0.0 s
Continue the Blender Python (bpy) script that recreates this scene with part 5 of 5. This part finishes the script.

...

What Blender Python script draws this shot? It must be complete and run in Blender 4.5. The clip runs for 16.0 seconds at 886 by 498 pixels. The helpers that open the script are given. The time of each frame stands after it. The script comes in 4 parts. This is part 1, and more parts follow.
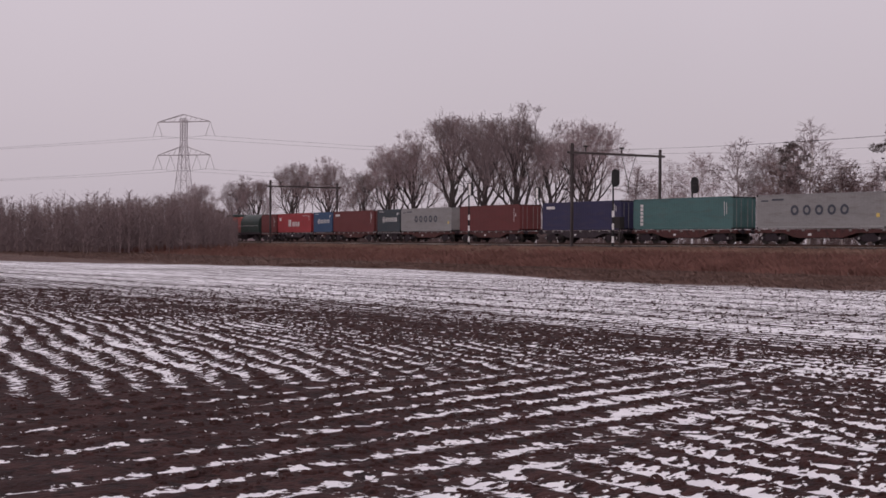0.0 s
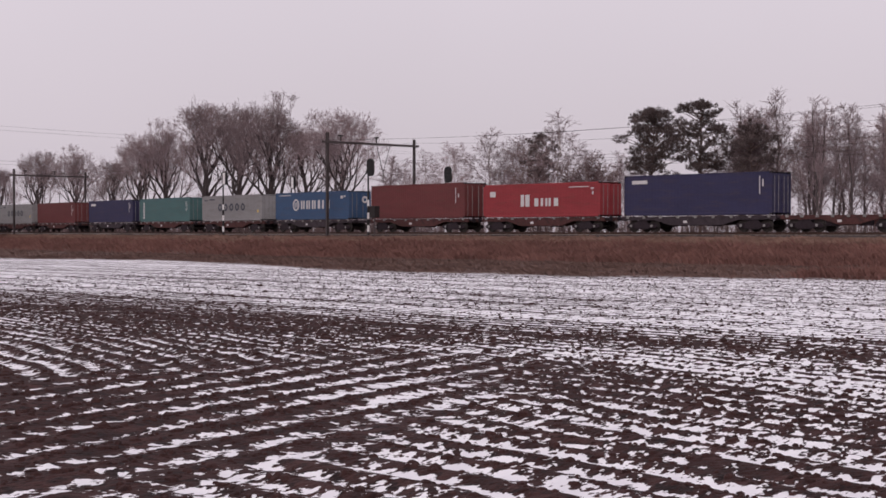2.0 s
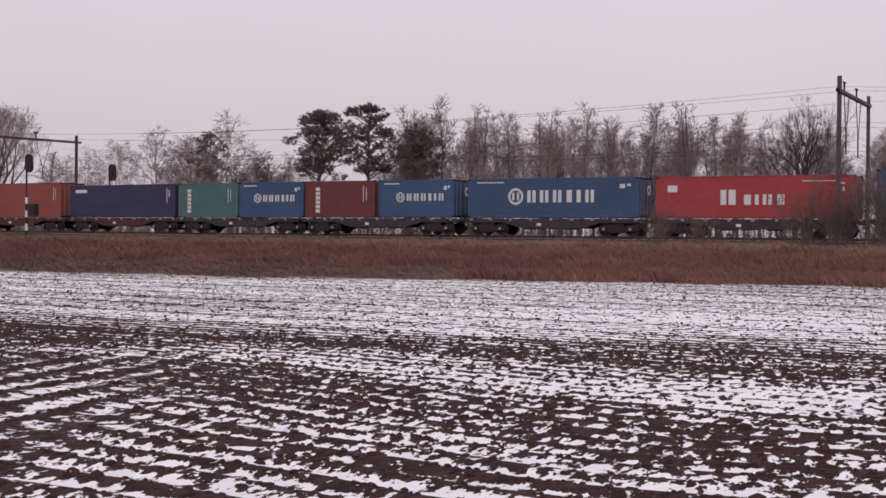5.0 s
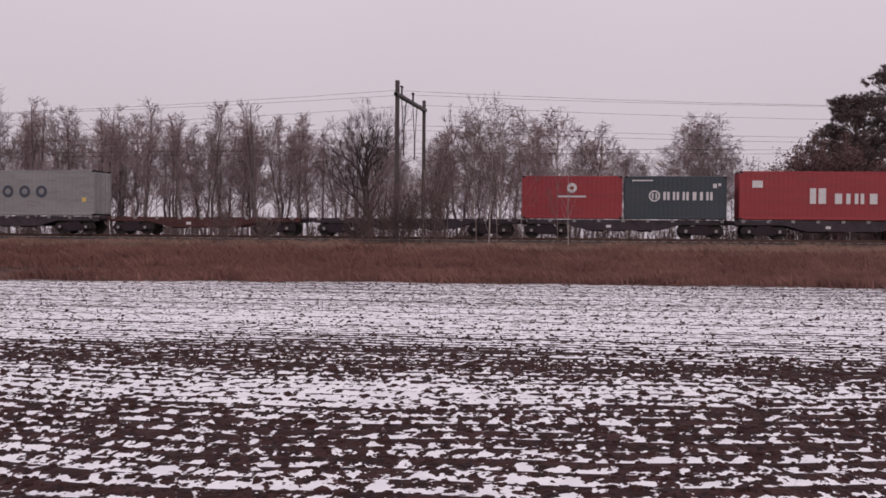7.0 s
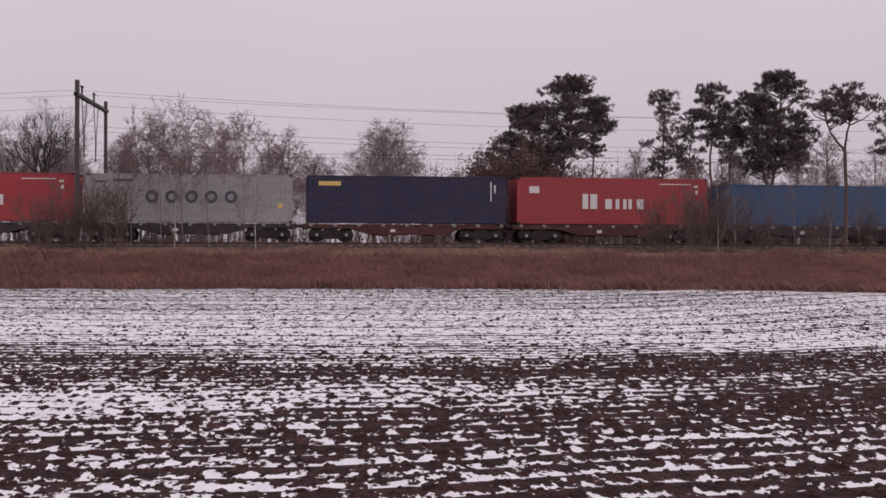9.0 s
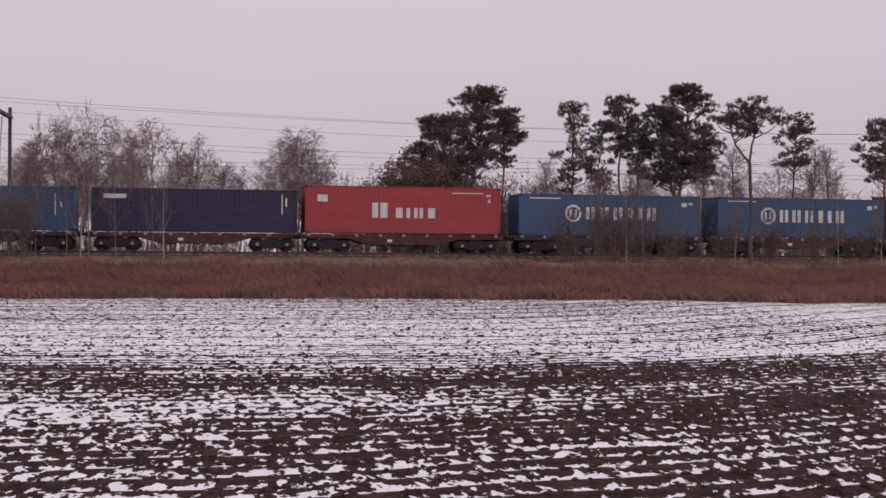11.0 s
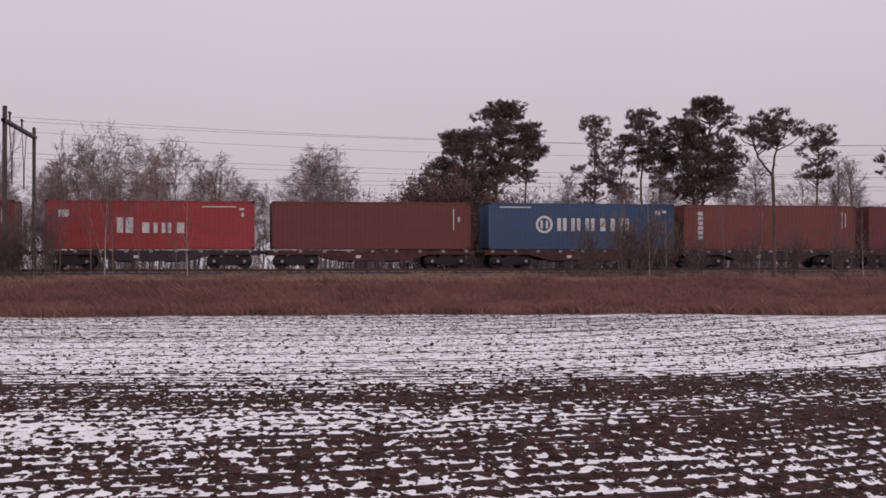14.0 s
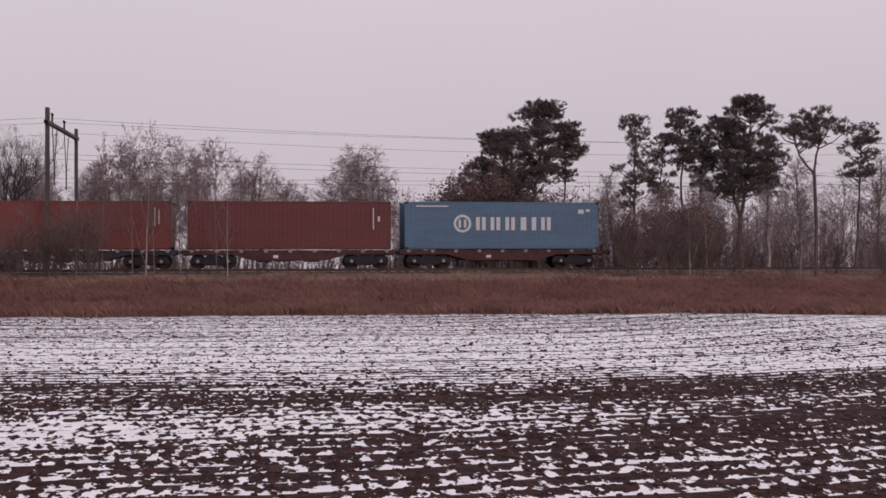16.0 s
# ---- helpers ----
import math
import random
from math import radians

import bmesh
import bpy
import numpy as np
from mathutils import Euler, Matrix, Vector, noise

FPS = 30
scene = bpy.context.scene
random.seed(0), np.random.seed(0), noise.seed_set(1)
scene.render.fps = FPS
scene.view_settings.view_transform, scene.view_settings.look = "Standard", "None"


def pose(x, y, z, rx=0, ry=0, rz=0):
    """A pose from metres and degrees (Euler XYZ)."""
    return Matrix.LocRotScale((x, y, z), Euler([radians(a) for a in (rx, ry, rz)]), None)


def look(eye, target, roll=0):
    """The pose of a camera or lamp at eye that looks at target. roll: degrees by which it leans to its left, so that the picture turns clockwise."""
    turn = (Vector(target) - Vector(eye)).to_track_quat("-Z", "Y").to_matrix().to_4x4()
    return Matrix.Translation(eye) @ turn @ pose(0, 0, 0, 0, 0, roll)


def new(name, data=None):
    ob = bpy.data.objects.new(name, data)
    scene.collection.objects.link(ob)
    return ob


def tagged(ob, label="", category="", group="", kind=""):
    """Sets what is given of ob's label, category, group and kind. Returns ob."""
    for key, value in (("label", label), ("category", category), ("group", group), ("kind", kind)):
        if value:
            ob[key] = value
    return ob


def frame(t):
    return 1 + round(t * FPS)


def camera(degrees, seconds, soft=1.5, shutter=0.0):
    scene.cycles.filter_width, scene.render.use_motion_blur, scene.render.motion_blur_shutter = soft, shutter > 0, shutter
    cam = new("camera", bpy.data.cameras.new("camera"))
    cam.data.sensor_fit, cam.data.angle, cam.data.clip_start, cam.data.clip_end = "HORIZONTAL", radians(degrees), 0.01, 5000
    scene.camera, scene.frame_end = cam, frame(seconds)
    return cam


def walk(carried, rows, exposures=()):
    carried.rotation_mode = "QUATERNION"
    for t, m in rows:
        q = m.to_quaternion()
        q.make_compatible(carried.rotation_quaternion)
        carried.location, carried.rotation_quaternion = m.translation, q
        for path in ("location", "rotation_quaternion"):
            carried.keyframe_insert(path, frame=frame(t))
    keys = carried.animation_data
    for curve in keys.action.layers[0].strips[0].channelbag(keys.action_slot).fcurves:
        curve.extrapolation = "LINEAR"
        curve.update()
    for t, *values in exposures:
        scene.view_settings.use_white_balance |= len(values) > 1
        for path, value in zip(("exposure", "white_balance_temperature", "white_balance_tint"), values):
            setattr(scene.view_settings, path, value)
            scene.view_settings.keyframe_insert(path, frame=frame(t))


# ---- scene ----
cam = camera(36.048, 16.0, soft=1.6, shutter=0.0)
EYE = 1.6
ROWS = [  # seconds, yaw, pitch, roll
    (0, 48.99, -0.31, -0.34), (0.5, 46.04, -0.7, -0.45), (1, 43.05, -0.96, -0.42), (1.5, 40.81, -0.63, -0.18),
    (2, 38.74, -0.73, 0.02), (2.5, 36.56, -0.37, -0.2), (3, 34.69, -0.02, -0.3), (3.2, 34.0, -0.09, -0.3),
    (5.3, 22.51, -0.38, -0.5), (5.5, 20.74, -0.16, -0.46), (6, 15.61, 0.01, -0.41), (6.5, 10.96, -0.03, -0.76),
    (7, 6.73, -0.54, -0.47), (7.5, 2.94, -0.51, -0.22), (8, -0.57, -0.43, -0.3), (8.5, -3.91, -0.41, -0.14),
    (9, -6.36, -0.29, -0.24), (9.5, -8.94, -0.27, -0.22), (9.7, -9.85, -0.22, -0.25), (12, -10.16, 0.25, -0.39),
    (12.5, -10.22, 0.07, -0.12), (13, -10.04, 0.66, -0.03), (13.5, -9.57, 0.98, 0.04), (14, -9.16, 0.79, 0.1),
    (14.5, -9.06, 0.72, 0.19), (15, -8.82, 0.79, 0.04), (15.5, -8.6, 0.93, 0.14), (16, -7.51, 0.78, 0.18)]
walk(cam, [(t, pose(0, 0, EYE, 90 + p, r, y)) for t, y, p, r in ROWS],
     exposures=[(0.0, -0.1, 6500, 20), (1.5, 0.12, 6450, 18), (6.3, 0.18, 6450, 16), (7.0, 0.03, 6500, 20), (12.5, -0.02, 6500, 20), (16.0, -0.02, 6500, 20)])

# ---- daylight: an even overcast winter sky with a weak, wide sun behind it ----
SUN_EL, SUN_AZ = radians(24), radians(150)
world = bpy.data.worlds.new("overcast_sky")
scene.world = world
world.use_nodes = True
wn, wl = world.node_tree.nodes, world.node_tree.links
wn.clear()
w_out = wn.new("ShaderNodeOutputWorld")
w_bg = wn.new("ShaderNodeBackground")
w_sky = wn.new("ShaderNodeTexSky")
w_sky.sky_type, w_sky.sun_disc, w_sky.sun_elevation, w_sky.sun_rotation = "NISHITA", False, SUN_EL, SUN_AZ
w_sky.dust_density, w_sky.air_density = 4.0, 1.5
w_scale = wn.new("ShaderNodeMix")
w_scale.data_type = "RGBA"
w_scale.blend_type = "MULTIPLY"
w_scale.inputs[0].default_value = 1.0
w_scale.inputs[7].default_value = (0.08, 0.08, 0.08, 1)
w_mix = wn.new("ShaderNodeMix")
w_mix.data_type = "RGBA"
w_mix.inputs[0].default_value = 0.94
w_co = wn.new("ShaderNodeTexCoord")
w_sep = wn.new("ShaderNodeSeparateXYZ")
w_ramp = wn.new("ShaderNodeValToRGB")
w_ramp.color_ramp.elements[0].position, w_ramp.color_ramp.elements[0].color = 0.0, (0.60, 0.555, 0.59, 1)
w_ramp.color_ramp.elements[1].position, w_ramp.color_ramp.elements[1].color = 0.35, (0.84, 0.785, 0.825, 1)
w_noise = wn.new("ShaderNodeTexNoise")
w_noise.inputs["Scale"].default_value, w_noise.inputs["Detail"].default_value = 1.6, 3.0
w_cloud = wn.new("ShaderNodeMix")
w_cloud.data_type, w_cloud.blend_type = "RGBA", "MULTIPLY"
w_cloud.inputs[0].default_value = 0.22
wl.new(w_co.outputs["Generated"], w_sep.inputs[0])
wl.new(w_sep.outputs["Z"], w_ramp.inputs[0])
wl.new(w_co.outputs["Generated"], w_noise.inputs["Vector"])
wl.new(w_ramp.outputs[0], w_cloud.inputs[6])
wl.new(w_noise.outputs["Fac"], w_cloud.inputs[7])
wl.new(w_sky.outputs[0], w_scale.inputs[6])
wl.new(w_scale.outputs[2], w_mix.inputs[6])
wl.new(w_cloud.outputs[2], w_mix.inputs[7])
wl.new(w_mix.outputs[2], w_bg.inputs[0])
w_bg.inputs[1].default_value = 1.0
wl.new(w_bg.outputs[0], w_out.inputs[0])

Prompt
Pick out the lines that contain "Blender" and copy them.

Completed exercise
Continue the Blender Python (bpy) script that recreates this scene with part 5 of 5. This part finishes the script.
What Blender Python script draws this shot? It must be complete and run in Blender 4.5. The clip runs for 16.0 seconds at 886 by 498 pixels. The helpers that open the script are given. The time of each frame stands after it. The script comes in 4 parts. This is part 1, and more parts follow.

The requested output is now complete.